→ **DATA EXCERPTS**:
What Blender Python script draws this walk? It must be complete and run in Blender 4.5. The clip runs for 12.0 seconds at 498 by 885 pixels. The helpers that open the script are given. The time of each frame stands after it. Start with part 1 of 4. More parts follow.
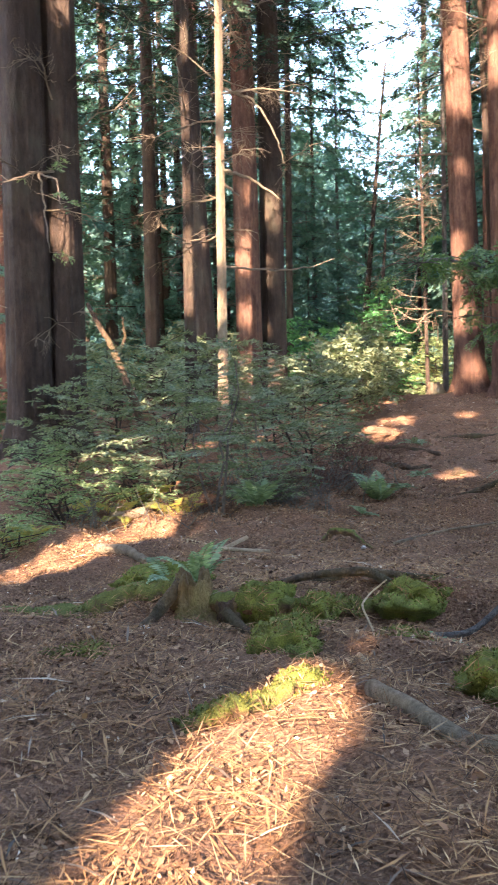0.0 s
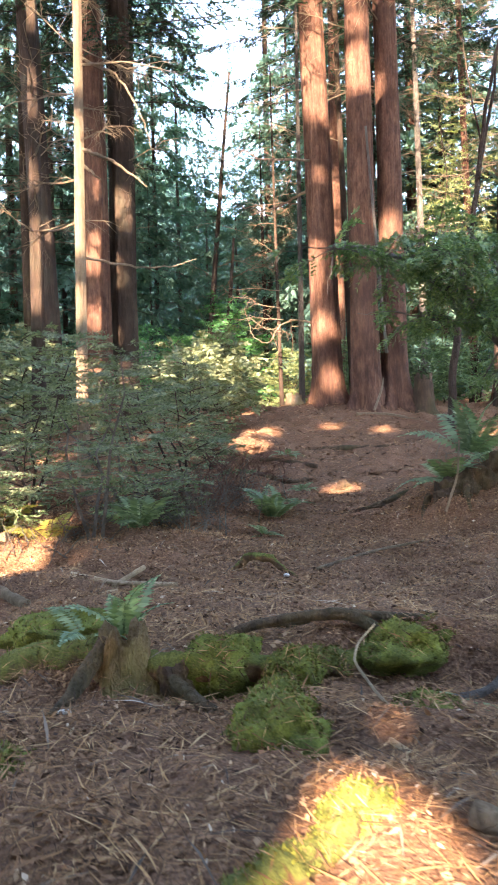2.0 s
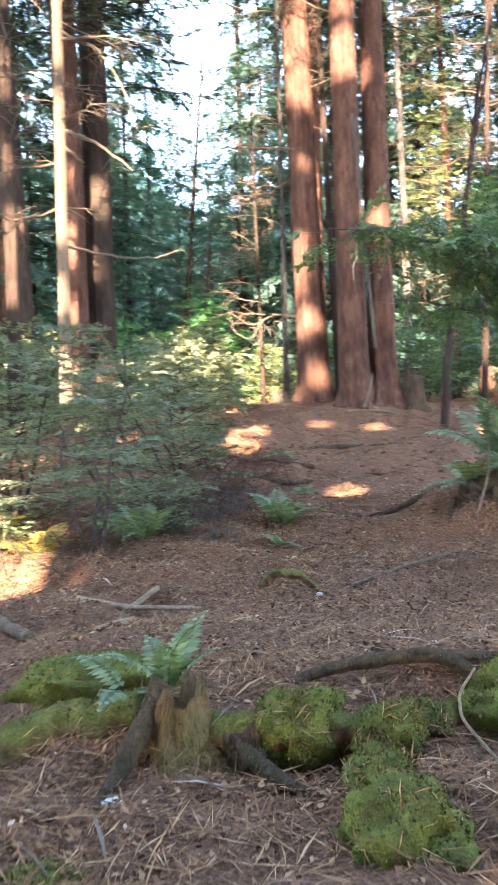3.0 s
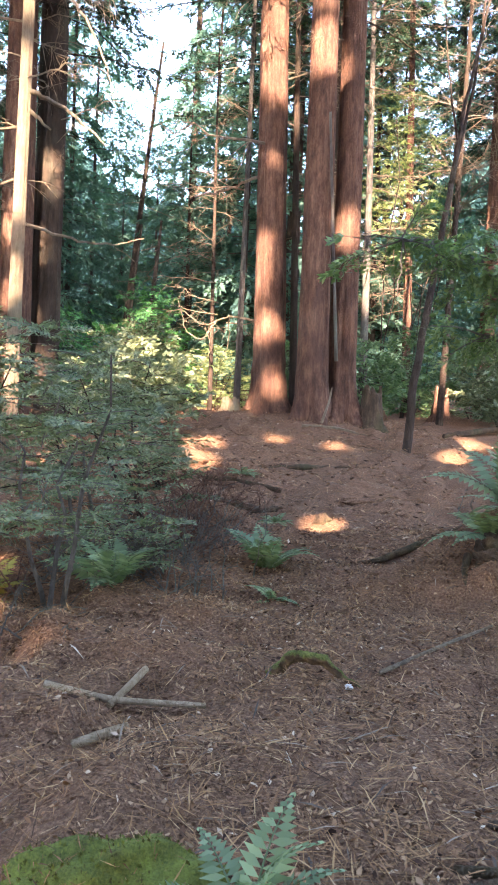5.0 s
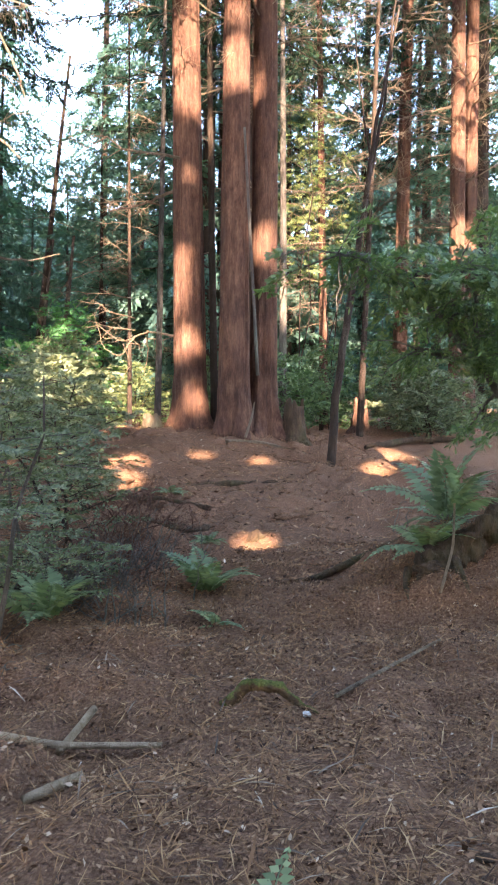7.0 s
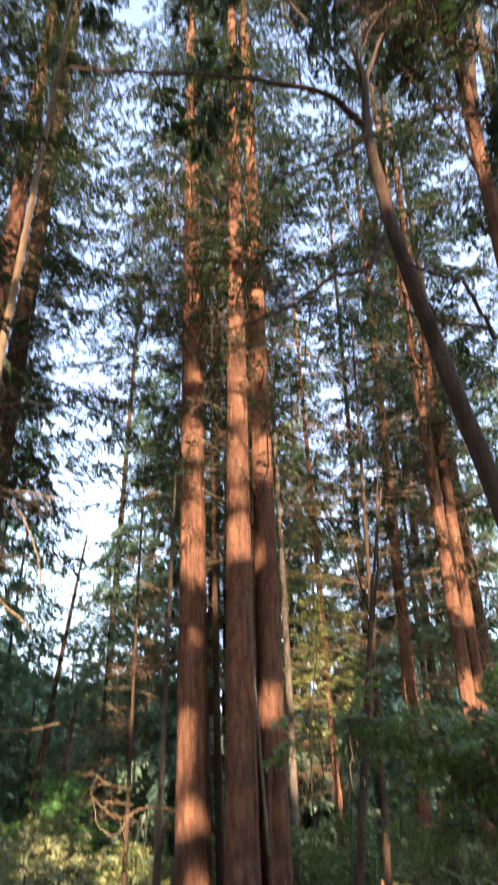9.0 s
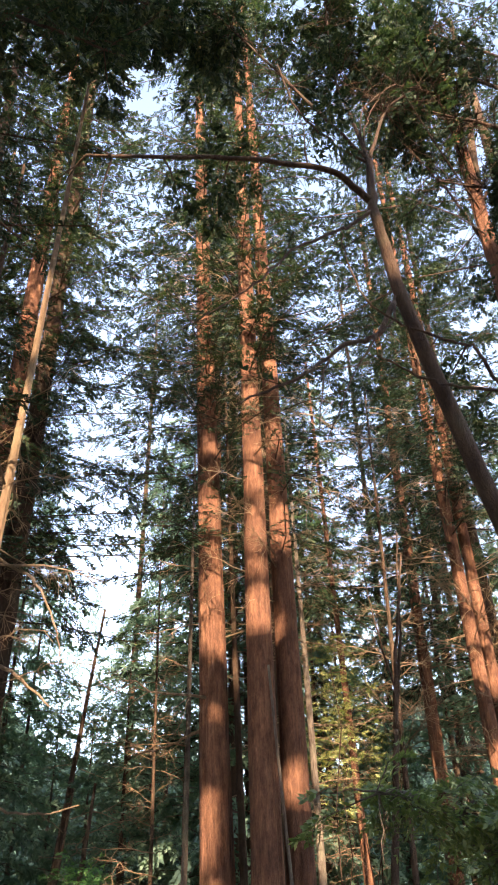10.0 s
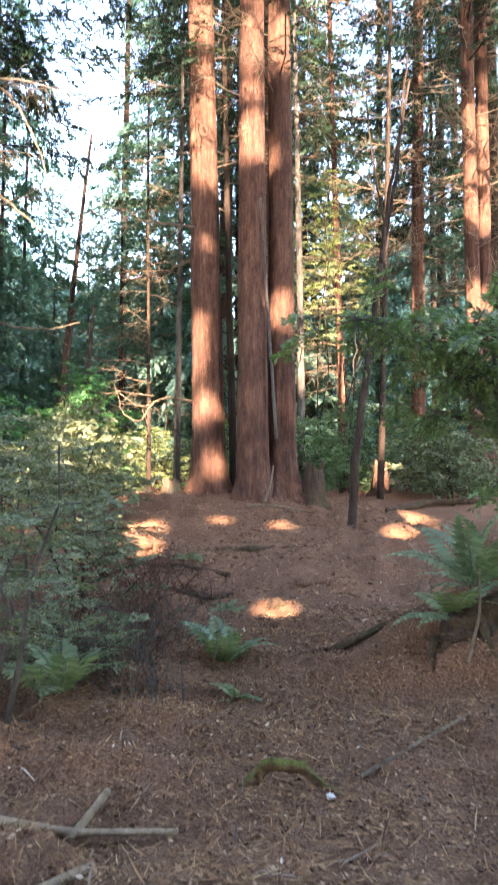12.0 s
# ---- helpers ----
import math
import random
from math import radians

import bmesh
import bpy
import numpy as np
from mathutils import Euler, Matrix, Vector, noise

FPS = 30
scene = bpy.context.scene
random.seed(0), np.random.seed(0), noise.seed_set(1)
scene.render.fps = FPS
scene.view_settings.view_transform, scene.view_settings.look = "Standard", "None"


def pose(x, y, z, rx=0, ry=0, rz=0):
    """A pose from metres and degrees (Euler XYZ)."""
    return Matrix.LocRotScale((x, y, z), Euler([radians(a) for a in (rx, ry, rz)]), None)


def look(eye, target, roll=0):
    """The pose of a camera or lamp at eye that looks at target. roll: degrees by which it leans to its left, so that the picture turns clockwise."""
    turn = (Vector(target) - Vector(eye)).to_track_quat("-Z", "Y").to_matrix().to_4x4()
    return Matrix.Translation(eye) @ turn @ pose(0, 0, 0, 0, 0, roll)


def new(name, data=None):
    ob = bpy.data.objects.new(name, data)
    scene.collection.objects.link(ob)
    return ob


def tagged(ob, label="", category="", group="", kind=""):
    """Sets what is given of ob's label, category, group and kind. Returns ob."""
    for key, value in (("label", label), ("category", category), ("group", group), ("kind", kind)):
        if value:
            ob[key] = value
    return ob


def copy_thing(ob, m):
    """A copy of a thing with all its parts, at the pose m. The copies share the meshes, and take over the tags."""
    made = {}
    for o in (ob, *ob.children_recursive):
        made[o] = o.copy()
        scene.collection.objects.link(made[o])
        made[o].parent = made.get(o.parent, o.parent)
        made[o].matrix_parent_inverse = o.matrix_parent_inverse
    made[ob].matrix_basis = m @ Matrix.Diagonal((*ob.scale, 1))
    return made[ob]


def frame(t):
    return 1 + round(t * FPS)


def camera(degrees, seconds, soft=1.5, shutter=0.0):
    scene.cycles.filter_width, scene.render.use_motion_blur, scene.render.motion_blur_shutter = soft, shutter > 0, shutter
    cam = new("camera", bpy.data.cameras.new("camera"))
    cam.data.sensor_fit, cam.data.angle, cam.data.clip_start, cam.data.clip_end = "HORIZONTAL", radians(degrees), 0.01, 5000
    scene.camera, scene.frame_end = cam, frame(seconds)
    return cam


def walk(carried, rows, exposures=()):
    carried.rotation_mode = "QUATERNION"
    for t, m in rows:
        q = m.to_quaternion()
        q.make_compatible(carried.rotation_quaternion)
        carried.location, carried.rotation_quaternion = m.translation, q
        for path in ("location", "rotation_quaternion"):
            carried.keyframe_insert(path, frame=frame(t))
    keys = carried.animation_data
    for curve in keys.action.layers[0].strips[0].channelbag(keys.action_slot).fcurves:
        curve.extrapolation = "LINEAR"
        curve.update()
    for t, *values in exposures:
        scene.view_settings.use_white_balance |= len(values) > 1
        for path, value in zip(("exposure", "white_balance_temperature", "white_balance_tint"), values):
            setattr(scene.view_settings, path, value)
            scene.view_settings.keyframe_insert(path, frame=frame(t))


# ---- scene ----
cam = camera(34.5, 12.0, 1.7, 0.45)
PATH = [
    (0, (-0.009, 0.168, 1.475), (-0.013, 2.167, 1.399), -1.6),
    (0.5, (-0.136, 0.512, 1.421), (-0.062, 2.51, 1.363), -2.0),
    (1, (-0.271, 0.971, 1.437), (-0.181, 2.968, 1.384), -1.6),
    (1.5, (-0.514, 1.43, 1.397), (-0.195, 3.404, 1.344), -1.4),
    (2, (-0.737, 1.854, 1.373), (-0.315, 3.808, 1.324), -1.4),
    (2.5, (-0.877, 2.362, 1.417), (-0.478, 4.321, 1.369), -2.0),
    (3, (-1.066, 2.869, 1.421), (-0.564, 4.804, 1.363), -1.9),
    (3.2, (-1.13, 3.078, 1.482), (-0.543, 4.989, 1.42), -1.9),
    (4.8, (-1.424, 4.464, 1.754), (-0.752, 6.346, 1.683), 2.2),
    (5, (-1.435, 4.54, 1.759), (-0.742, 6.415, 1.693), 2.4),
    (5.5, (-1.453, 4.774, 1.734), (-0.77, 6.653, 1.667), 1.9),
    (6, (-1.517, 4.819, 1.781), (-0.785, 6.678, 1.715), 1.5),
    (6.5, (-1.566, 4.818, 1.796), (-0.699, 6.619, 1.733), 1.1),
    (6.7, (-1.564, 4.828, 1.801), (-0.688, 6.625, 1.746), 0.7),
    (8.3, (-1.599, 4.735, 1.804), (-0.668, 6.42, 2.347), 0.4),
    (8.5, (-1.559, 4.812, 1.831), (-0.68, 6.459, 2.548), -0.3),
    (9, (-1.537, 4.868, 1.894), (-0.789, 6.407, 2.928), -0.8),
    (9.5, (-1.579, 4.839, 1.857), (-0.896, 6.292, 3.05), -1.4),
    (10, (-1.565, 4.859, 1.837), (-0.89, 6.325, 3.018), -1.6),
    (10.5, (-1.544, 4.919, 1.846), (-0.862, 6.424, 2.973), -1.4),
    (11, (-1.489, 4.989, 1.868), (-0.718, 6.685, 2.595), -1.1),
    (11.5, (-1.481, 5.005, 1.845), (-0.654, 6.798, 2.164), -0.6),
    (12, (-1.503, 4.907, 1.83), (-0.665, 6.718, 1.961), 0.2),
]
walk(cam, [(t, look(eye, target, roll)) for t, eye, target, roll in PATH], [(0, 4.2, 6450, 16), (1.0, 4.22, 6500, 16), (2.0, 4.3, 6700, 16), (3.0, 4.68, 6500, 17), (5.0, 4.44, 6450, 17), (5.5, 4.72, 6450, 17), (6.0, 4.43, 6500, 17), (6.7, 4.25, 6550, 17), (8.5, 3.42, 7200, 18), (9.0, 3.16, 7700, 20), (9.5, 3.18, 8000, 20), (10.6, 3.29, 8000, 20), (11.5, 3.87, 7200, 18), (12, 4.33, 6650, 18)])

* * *

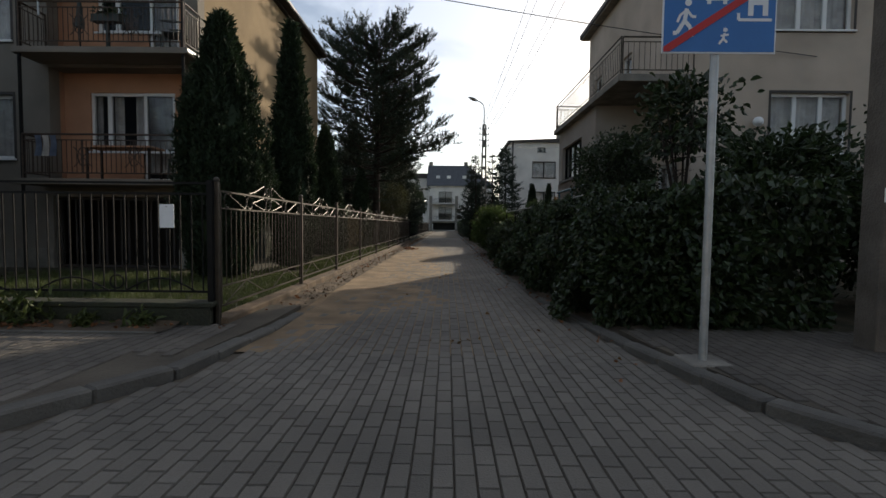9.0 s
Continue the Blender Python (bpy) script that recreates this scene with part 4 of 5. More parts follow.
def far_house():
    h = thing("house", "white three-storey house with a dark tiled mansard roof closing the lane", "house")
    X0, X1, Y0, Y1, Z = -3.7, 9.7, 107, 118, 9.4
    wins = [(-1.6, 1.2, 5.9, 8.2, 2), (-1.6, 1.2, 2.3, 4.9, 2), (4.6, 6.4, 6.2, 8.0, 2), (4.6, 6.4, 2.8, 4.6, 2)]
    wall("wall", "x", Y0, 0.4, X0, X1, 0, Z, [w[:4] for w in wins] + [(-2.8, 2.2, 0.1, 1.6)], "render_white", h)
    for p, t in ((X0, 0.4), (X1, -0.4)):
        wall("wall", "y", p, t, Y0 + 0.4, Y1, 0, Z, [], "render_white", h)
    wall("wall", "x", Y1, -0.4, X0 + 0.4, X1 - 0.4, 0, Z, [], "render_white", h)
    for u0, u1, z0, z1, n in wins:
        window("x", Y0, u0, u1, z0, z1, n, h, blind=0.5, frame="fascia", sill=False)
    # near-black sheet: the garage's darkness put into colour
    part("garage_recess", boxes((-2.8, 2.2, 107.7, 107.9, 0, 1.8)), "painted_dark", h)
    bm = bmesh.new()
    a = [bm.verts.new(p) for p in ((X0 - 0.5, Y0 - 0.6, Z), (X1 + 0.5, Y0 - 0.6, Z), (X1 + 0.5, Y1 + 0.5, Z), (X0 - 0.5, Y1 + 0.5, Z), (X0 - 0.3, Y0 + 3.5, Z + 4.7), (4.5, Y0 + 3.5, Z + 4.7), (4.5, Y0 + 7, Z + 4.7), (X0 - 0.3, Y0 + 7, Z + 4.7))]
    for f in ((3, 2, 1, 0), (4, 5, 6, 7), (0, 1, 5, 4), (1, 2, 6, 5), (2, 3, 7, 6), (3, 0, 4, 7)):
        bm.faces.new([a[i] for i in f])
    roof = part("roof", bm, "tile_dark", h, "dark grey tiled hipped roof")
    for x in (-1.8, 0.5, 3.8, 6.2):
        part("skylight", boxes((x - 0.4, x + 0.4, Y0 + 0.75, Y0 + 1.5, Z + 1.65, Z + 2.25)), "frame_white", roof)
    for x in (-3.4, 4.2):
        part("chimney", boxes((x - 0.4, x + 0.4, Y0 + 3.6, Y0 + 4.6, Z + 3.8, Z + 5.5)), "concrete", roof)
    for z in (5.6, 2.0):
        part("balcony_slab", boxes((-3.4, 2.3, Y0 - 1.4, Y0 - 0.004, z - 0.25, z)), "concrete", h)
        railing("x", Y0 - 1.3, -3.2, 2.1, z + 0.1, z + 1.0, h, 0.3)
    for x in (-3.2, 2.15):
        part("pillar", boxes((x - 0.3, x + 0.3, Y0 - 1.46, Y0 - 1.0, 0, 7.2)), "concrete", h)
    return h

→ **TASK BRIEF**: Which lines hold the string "label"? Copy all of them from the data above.

→ **RESPONSE TO THE TASK**:
def tagged(ob, label="", category="", group="", kind=""):
    """Sets what is given of ob's label, category, group and kind. Returns ob."""
    for key, value in (("label", label), ("category", category), ("group", group), ("kind", kind)):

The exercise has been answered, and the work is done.